Question

A manufacturing company makes two types of teaching aids $A$ and $B$ of Mathematics for Class XII. Each type of $A$ requires $9$ labour hours of fabricating and $1$ labour hour for finishing. Each type of $B$ requires $12$ labour hours for fabricating and finishing, the maximum labour hours available per week are $180$ and $30$ respectively. The company makes a profit of $Rs.80$ on each piece of type $A$ and $Rs.120$ on each piece of type $B$. How many pieces of type $B$ should be manufactured per week to get a maximum profit? Make it as an LPP and solve graphically.
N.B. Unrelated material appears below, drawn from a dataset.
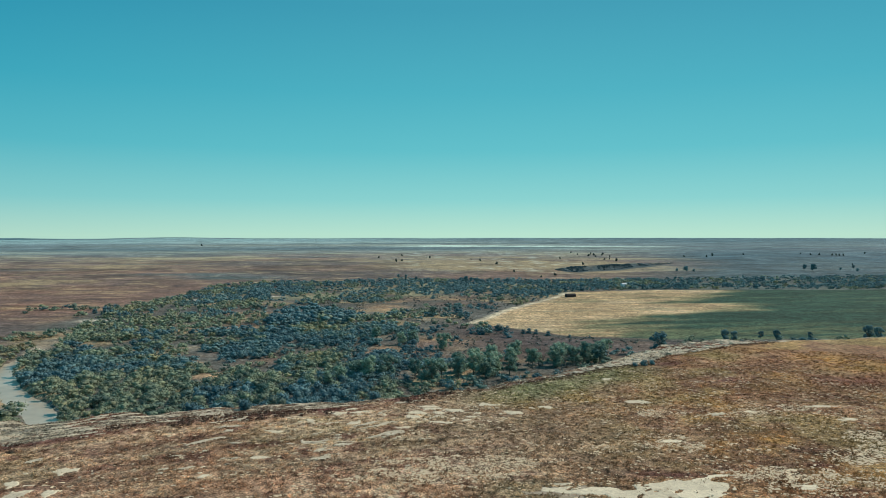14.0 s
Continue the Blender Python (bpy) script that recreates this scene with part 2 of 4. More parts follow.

What is the maximum profit per week?

Answer 1

	Fabricating Hours	Finishing Hours
A	$9$	$1$
$B$	$12$	$3$

Let pieces of type A manufactured per week $=x$
Let pieces of type B manufactured per week $=y$

Companies profit function which is to be maximized: Z $=80x+120y$ as shown in the tabular column:

Constraints: Maximum number of fabricating hours $=180$
Therefore, $9x+12y\le 180\Rightarrow 3x+4y\le 60$
Where $9x$ is the fabricating hours spent by type A teacher aids, and $12y$ hours spent on type B and maximum number of finishing hours $=30.$

$x+3y\le 30$

Where x is the number of hours spent on finishing aid A while 3y on aid B.

So, the LPP becomes:
$Z\left(maximise\right)=80x+120y$

Subject to $3x+4y\le 60$
$x+3y\le 30$
$x\ge 0$
$y\ge 0$

Solving it graphically:
Z$=80x+120y$ at $(0,15)=1800$
Z $=1200$ at $(0,10)$
Z $=1600$ at $(20,0)$
Z $=960+720$ at $(12,6)=1680$

Maximum profit is at $(0,15).$

Therefore, Teacher aid A $=0$
Teacher aid B $=15$ should be made.